At the end of the week before last the amount of physical gold held by the SPDR Gold Trust (GLD), the largest gold bullion ETF, fell to its lowest level since September-2008. What does this tell us?
In many TSI commentaries over the years and in a couple of posts at the TSI blog over the past year I’ve explained that changes in GLD’s bullion inventory are not directly related to the gold price. Neither a large rise nor a large fall in the gold price would necessarily require a change in GLD’s inventory, the reason being that as a fund that holds nothing other than gold bullion the net asset value (NAV) of a GLD share will naturally move by the same percentage amount as the gold price.
However, there is an indirect relationship between the gold price and GLD’s bullion inventory. At least, there has been such a relationship in the past. I am referring to the long-term correlation between the gold price and the GLD inventory that stems from changes in sentiment.
As traders in GLD shares become more optimistic about gold’s prospects they sometimes buy aggressively enough to push the market price of GLD above its NAV, which prompts an arbitrage trade by Authorised Participants (APs) involving the issuing of new GLD shares and the addition of physical gold to GLD’s inventory. And as traders in GLD shares become more pessimistic about gold’s prospects they sometimes sell aggressively enough to push the market price of GLD below its net asset value (NAV), prompting an arbitrage trade by APs involving the redemption of GLD shares and the removal of physical gold from GLD’s inventory.

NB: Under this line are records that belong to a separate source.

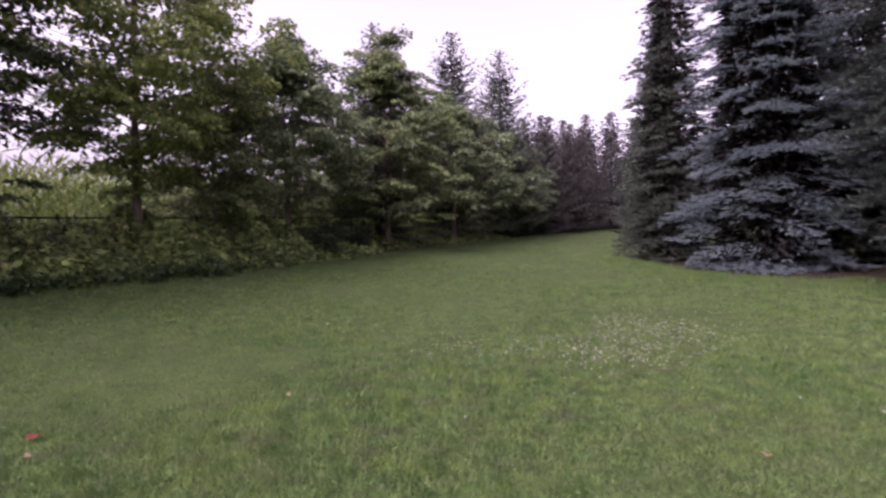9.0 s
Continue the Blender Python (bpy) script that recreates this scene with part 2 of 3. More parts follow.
def thing(name, at, label, category, group="", kind="", turn=0.0, size=1.0):
    ob = new(name)
    ob.empty_display_size = 0.2
    ob.matrix_basis = Matrix.LocRotScale(at, Euler((0, 0, turn)), (size, size, size))
    return tagged(ob, label, category, group, kind)


def part(name, me, parent, label="", kind=""):
    ob = new(name, me)
    ob.parent = parent
    return tagged(ob, label, "", "", kind)


def unit(v):
    return v / np.maximum(np.linalg.norm(v, axis=-1, keepdims=True), 1e-9)


def kites(p, d, up, length, width, fold=0.15):
    """Leaf blades: a kite folded along its midrib from p along d."""
    d = unit(d)
    side = unit(np.cross(d, up))
    nrm = np.cross(side, d)
    length, width = np.asarray(length)[:, None], np.asarray(width)[:, None]
    mid = p + d * length * 0.42
    a = mid + side * width / 2 + nrm * width * fold
    b = mid - side * width / 2 + nrm * width * fold
    tip = p + d * length - nrm * length * 0.08
    v = np.stack([p, a, tip, b], 1).reshape(-1, 3)
    return v, np.arange(len(v)).reshape(-1, 4)


def spikes(p, d, up, length, width):
    """Narrow three-cornered blades: needles and grass."""
    d = unit(d)
    side = unit(np.cross(d, up)) * np.asarray(width)[:, None] / 2
    v = np.stack([p + side, p - side, p + d * np.asarray(length)[:, None]], 1).reshape(-1, 3)
    return v, np.arange(len(v)).reshape(-1, 3)


class Tubes:
    """Tapered round limbs gathered into one mesh."""

    def __init__(self, sides=6):
        self.v, self.f, self.n, self.sides = [], [], 0, sides

    def add(self, path, radii, sides=0):
        k = sides or self.sides
        path, radii = np.asarray(path, float), np.asarray(radii, float)
        way = unit(np.gradient(path, axis=0))
        ref = np.where(np.abs(way[:, 2:]) > 0.9, [[1.0, 0, 0]], [[0, 0, 1.0]])
        a = unit(np.cross(way, ref))
        b = np.cross(way, a)
        ang = np.linspace(0, 2 * np.pi, k, endpoint=False)
        ring = path[:, None] + radii[:, None, None] * (np.cos(ang)[None, :, None] * a[:, None] + np.sin(ang)[None, :, None] * b[:, None])
        self.v.append(ring.reshape(-1, 3))
        i, j = np.meshgrid(np.arange(len(path) - 1), np.arange(k), indexing="ij")
        j2 = (j + 1) % k
        q = np.stack([i * k + j, i * k + j2, (i + 1) * k + j2, (i + 1) * k + j], -1).reshape(-1, 4)
        self.f.append(q + self.n)
        self.n += len(path) * k

    def mesh(self, name, mat):
        return mesh_of(name, np.concatenate(self.v), [np.concatenate(self.f)], mat, True)


def bm_mesh(name, bm, mat):
    me = bpy.data.meshes.new(name)
    bm.to_mesh(me)
    bm.free()
    me.materials.append(mat)
    return me


# ------------------------------------------------------------------ ground
def ground_sheet():
    def steps(fine, far, edge):
        near = np.arange(-fine, fine + 0.01, 0.5)
        out = fine + np.geomspace(1, far - fine, edge)
        return np.concatenate([-out[::-1], near, out])
    xs, ys = steps(22, 1500, 14), steps(22, 1500, 14) + 12
    gx, gy = np.meshgrid(xs, ys)
    z = gz(gx, gy)
    close = np.exp(-((gx / 30) ** 2 + ((gy - 12) / 30) ** 2))
    rng = np.random.default_rng(3)
    lumps = sum(a * np.sin(gx * f + p) * np.sin(gy * g + q) for a, f, g, p, q in zip((0.012, 0.01, 0.008), rng.uniform(0.5, 2.2, 3), rng.uniform(0.5, 2.2, 3), rng.uniform(0, 6, 3), rng.uniform(0, 6, 3)))
    v = np.stack([gx, gy, z + lumps * close], -1).reshape(-1, 3)
    w = len(xs)
    i, j = np.meshgrid(np.arange(len(ys) - 1), np.arange(w - 1), indexing="ij")
    f = np.stack([i * w + j, i * w + j + 1, (i + 1) * w + j + 1, (i + 1) * w + j], -1).reshape(-1, 4)
    ob = new("ground", mesh_of("ground", v, [f], M_TURF, True))
    tagged(ob, "mown green lawn rising gently towards the trees", "lawn", kind="structure")


def bed(name, outline, mat, label, lift=0.025, seed=0, place=row):
    """A flat bed of soil over the ground with an uneven outline, given along the row (s, n) or in plan (x, y)."""
    rng = np.random.default_rng(seed)
    pts = []
    for (s0, n0), (s1, n1) in zip(outline, outline[1:] + outline[:1]):
        for k in range(16):
            t = k / 16
            pts.append((s0 + (s1 - s0) * t + rng.normal(0, 0.12), n0 + (n1 - n0) * t + rng.normal(0, 0.12)))
    bm = bmesh.new()
    vs = [bm.verts.new((*place(s, n)[:2], 0)) for s, n in pts]
    bm.faces.new(vs)
    bmesh.ops.triangulate(bm, faces=bm.faces[:])
    for _ in range(5):
        bmesh.ops.subdivide_edges(bm, edges=[e for e in bm.edges if e.calc_length() > 0.7], cuts=1, use_grid_fill=True)
        bmesh.ops.triangulate(bm, faces=[f for f in bm.faces if len(f.verts) > 3])
    for v in bm.verts:
        v.co.z = float(gz(v.co.x, v.co.y)) + lift + 0.015 * noise.noise(v.co * 1.7)
    ob = new(name, bm_mesh(name, bm, mat))
    tagged(ob, label, "ground", kind="structure")


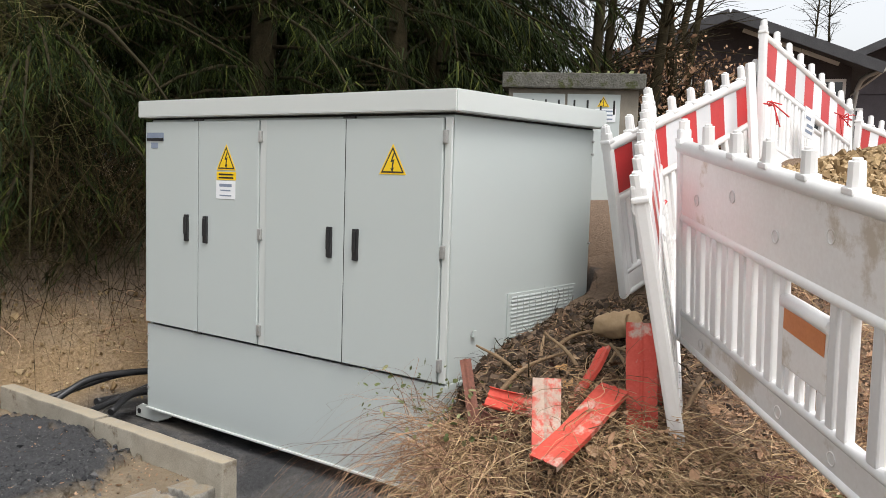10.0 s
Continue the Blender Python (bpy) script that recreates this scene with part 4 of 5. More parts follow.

That is, changes in GLD’s market price relative to its NAV create opportunities for arbitrage trades that adjust the supply of GLD shares and the amount of physical bullion held by the fund, thus ensuring that the market price never deviates far from the NAV. This modus operandi is common to all ETFs.
Since traders in GLD shares tend to become more optimistic in reaction to a rising price and less optimistic in reaction to a falling price, the most aggressive buying of GLD shares will tend to occur after the gold price has been trending higher for a while and the most aggressive selling of GLD shares will tend to occur after the gold price has been trending lower for a while. This explains why the following chart shows that the long-term correlation between the gold price and the GLD inventory is strongly positive and why the major downward trend in GLD’s inventory began well after the 2011 peak in the gold price.
The upshot is that the price trend is the cause and the GLD inventory is the effect.
In conclusion, here are three implications of the above:
1) Anyone who claims that the gold price has trended lower over the past few years due to the selling of gold from GLD’s inventory is getting cause and effect mixed up.
2) Anyone who claims that gold is being removed from GLD’s inventory to satisfy demand in Asia (or elsewhere) is either clueless about how ETFs work or is telling untruths to promote an agenda.
3) The early-August decline in GLD’s bullion inventory to a new multi-year low was consistent with the price action. It was evidence that GLD traders were getting increasingly bearish in reaction to lower prices. They loved it at $1600-$1900 and they hated it below $1100.